--- Instructions for the task ---
Your copy of the material must match it exactly, except that pictures are dropped.
= = =
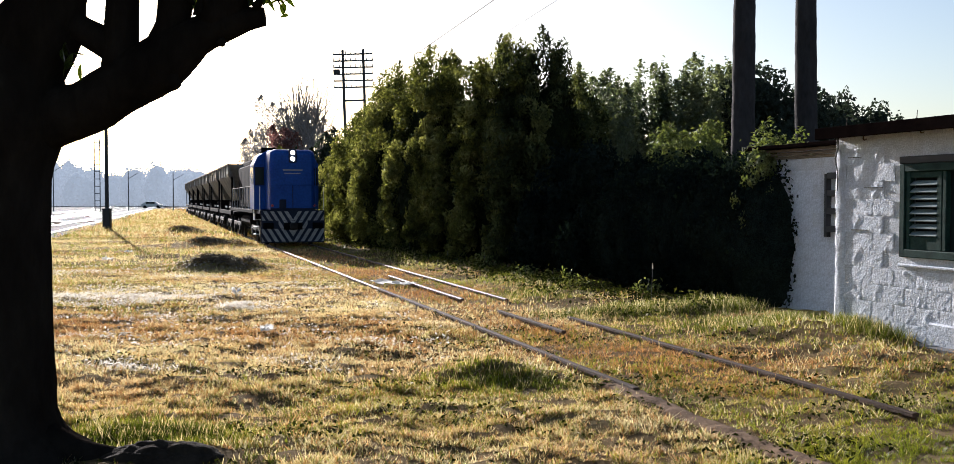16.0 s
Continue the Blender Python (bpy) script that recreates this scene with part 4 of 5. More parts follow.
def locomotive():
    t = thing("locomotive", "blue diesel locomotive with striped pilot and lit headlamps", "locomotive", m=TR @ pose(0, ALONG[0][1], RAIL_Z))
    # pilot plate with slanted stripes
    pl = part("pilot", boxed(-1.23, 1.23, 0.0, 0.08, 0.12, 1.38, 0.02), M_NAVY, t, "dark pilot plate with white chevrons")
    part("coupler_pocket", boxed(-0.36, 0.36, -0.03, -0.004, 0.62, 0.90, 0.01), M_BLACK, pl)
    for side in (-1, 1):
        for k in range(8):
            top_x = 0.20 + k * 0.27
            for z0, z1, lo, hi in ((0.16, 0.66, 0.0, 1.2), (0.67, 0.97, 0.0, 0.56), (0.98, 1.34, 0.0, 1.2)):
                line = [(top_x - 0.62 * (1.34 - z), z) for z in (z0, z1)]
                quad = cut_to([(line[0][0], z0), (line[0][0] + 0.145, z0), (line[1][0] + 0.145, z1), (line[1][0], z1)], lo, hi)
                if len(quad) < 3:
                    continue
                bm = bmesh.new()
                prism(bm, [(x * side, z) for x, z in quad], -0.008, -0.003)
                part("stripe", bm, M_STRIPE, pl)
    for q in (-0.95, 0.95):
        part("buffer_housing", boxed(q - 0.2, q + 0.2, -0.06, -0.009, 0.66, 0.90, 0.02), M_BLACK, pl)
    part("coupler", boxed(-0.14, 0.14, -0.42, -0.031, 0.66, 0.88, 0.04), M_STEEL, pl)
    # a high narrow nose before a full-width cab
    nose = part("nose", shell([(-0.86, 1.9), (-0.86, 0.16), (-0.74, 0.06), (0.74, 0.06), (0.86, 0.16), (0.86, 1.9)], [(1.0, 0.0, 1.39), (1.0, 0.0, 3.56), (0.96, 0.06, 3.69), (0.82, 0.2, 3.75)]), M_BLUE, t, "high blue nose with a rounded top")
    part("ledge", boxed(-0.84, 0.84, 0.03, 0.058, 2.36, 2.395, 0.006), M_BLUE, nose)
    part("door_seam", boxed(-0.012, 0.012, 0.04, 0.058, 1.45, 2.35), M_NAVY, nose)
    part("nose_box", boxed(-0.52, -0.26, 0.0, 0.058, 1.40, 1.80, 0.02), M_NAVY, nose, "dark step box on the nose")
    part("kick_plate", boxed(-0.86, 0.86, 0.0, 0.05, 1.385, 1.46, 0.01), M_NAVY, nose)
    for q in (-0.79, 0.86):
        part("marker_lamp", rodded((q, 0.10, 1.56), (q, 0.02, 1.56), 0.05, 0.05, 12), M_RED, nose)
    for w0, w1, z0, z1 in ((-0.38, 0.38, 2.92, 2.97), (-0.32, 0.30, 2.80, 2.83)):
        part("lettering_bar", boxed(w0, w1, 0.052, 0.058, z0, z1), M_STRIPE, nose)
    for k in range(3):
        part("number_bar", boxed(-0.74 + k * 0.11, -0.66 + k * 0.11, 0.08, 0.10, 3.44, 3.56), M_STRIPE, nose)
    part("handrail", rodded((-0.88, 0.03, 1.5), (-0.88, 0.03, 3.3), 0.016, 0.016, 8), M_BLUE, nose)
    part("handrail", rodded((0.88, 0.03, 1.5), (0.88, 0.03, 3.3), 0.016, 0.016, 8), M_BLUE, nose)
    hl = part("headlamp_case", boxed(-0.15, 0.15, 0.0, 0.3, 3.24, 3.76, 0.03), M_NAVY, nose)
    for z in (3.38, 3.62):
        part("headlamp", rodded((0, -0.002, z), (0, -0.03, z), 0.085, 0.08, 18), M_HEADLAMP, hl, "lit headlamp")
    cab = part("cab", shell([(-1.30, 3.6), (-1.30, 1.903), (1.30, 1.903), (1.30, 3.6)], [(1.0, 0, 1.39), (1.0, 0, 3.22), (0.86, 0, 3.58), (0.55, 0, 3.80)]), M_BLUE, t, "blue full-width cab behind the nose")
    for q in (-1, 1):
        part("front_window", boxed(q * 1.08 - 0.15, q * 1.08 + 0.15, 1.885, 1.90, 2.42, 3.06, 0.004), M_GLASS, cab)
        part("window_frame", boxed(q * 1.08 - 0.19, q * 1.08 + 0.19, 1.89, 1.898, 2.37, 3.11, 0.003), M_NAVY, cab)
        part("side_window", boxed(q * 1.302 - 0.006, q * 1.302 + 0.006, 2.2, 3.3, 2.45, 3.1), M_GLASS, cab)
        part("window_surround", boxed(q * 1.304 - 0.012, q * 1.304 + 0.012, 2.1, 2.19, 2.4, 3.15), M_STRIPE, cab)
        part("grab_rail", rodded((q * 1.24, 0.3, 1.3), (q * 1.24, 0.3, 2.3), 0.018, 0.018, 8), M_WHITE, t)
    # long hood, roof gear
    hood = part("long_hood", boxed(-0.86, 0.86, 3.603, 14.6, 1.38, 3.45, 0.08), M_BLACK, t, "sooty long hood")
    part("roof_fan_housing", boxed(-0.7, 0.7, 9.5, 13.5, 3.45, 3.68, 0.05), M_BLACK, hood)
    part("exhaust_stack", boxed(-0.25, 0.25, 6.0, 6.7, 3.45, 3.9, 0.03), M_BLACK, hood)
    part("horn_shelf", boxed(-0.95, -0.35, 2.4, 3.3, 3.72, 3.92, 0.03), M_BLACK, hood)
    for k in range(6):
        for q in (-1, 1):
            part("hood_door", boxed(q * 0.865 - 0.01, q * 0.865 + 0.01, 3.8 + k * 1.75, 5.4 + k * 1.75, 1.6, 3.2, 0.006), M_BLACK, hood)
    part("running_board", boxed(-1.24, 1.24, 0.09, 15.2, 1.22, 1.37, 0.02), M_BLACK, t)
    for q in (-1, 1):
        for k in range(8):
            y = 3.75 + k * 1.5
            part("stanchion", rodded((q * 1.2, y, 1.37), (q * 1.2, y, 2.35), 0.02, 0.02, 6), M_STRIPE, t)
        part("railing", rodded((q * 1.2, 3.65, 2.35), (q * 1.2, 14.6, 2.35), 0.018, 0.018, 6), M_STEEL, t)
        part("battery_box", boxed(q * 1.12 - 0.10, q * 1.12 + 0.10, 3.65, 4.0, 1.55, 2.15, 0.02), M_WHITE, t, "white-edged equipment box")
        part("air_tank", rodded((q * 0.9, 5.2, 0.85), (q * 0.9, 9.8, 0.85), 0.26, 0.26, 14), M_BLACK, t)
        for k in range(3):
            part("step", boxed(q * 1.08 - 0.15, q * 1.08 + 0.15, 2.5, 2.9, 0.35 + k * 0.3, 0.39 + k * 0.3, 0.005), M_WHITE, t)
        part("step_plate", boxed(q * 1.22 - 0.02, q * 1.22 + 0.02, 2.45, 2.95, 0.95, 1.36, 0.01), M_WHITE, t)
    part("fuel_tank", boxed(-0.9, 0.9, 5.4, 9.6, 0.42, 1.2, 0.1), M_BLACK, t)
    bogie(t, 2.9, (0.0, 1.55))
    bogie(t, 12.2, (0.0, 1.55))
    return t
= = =
--- Completed exercise ---
16.0 s
Continue the Blender Python (bpy) script that recreates this scene with part 4 of 5. More parts follow.
def locomotive():
    t = thing("locomotive", "blue diesel locomotive with striped pilot and lit headlamps", "locomotive", m=TR @ pose(0, ALONG[0][1], RAIL_Z))
    # pilot plate with slanted stripes
    pl = part("pilot", boxed(-1.23, 1.23, 0.0, 0.08, 0.12, 1.38, 0.02), M_NAVY, t, "dark pilot plate with white chevrons")
    part("coupler_pocket", boxed(-0.36, 0.36, -0.03, -0.004, 0.62, 0.90, 0.01), M_BLACK, pl)
    for side in (-1, 1):
        for k in range(8):
            top_x = 0.20 + k * 0.27
            for z0, z1, lo, hi in ((0.16, 0.66, 0.0, 1.2), (0.67, 0.97, 0.0, 0.56), (0.98, 1.34, 0.0, 1.2)):
                line = [(top_x - 0.62 * (1.34 - z), z) for z in (z0, z1)]
                quad = cut_to([(line[0][0], z0), (line[0][0] + 0.145, z0), (line[1][0] + 0.145, z1), (line[1][0], z1)], lo, hi)
                if len(quad) < 3:
                    continue
                bm = bmesh.new()
                prism(bm, [(x * side, z) for x, z in quad], -0.008, -0.003)
                part("stripe", bm, M_STRIPE, pl)
    for q in (-0.95, 0.95):
        part("buffer_housing", boxed(q - 0.2, q + 0.2, -0.06, -0.009, 0.66, 0.90, 0.02), M_BLACK, pl)
    part("coupler", boxed(-0.14, 0.14, -0.42, -0.031, 0.66, 0.88, 0.04), M_STEEL, pl)
    # a high narrow nose before a full-width cab
    nose = part("nose", shell([(-0.86, 1.9), (-0.86, 0.16), (-0.74, 0.06), (0.74, 0.06), (0.86, 0.16), (0.86, 1.9)], [(1.0, 0.0, 1.39), (1.0, 0.0, 3.56), (0.96, 0.06, 3.69), (0.82, 0.2, 3.75)]), M_BLUE, t, "high blue nose with a rounded top")
    part("ledge", boxed(-0.84, 0.84, 0.03, 0.058, 2.36, 2.395, 0.006), M_BLUE, nose)
    part("door_seam", boxed(-0.012, 0.012, 0.04, 0.058, 1.45, 2.35), M_NAVY, nose)
    part("nose_box", boxed(-0.52, -0.26, 0.0, 0.058, 1.40, 1.80, 0.02), M_NAVY, nose, "dark step box on the nose")
    part("kick_plate", boxed(-0.86, 0.86, 0.0, 0.05, 1.385, 1.46, 0.01), M_NAVY, nose)
    for q in (-0.79, 0.86):
        part("marker_lamp", rodded((q, 0.10, 1.56), (q, 0.02, 1.56), 0.05, 0.05, 12), M_RED, nose)
    for w0, w1, z0, z1 in ((-0.38, 0.38, 2.92, 2.97), (-0.32, 0.30, 2.80, 2.83)):
        part("lettering_bar", boxed(w0, w1, 0.052, 0.058, z0, z1), M_STRIPE, nose)
    for k in range(3):
        part("number_bar", boxed(-0.74 + k * 0.11, -0.66 + k * 0.11, 0.08, 0.10, 3.44, 3.56), M_STRIPE, nose)
    part("handrail", rodded((-0.88, 0.03, 1.5), (-0.88, 0.03, 3.3), 0.016, 0.016, 8), M_BLUE, nose)
    part("handrail", rodded((0.88, 0.03, 1.5), (0.88, 0.03, 3.3), 0.016, 0.016, 8), M_BLUE, nose)
    hl = part("headlamp_case", boxed(-0.15, 0.15, 0.0, 0.3, 3.24, 3.76, 0.03), M_NAVY, nose)
    for z in (3.38, 3.62):
        part("headlamp", rodded((0, -0.002, z), (0, -0.03, z), 0.085, 0.08, 18), M_HEADLAMP, hl, "lit headlamp")
    cab = part("cab", shell([(-1.30, 3.6), (-1.30, 1.903), (1.30, 1.903), (1.30, 3.6)], [(1.0, 0, 1.39), (1.0, 0, 3.22), (0.86, 0, 3.58), (0.55, 0, 3.80)]), M_BLUE, t, "blue full-width cab behind the nose")
    for q in (-1, 1):
        part("front_window", boxed(q * 1.08 - 0.15, q * 1.08 + 0.15, 1.885, 1.90, 2.42, 3.06, 0.004), M_GLASS, cab)
        part("window_frame", boxed(q * 1.08 - 0.19, q * 1.08 + 0.19, 1.89, 1.898, 2.37, 3.11, 0.003), M_NAVY, cab)
        part("side_window", boxed(q * 1.302 - 0.006, q * 1.302 + 0.006, 2.2, 3.3, 2.45, 3.1), M_GLASS, cab)
        part("window_surround", boxed(q * 1.304 - 0.012, q * 1.304 + 0.012, 2.1, 2.19, 2.4, 3.15), M_STRIPE, cab)
        part("grab_rail", rodded((q * 1.24, 0.3, 1.3), (q * 1.24, 0.3, 2.3), 0.018, 0.018, 8), M_WHITE, t)
    # long hood, roof gear
    hood = part("long_hood", boxed(-0.86, 0.86, 3.603, 14.6, 1.38, 3.45, 0.08), M_BLACK, t, "sooty long hood")
    part("roof_fan_housing", boxed(-0.7, 0.7, 9.5, 13.5, 3.45, 3.68, 0.05), M_BLACK, hood)
    part("exhaust_stack", boxed(-0.25, 0.25, 6.0, 6.7, 3.45, 3.9, 0.03), M_BLACK, hood)
    part("horn_shelf", boxed(-0.95, -0.35, 2.4, 3.3, 3.72, 3.92, 0.03), M_BLACK, hood)
    for k in range(6):
        for q in (-1, 1):
            part("hood_door", boxed(q * 0.865 - 0.01, q * 0.865 + 0.01, 3.8 + k * 1.75, 5.4 + k * 1.75, 1.6, 3.2, 0.006), M_BLACK, hood)
    part("running_board", boxed(-1.24, 1.24, 0.09, 15.2, 1.22, 1.37, 0.02), M_BLACK, t)
    for q in (-1, 1):
        for k in range(8):
            y = 3.75 + k * 1.5
            part("stanchion", rodded((q * 1.2, y, 1.37), (q * 1.2, y, 2.35), 0.02, 0.02, 6), M_STRIPE, t)
        part("railing", rodded((q * 1.2, 3.65, 2.35), (q * 1.2, 14.6, 2.35), 0.018, 0.018, 6), M_STEEL, t)
        part("battery_box", boxed(q * 1.12 - 0.10, q * 1.12 + 0.10, 3.65, 4.0, 1.55, 2.15, 0.02), M_WHITE, t, "white-edged equipment box")
        part("air_tank", rodded((q * 0.9, 5.2, 0.85), (q * 0.9, 9.8, 0.85), 0.26, 0.26, 14), M_BLACK, t)
        for k in range(3):
            part("step", boxed(q * 1.08 - 0.15, q * 1.08 + 0.15, 2.5, 2.9, 0.35 + k * 0.3, 0.39 + k * 0.3, 0.005), M_WHITE, t)
        part("step_plate", boxed(q * 1.22 - 0.02, q * 1.22 + 0.02, 2.45, 2.95, 0.95, 1.36, 0.01), M_WHITE, t)
    part("fuel_tank", boxed(-0.9, 0.9, 5.4, 9.6, 0.42, 1.2, 0.1), M_BLACK, t)
    bogie(t, 2.9, (0.0, 1.55))
    bogie(t, 12.2, (0.0, 1.55))
    return t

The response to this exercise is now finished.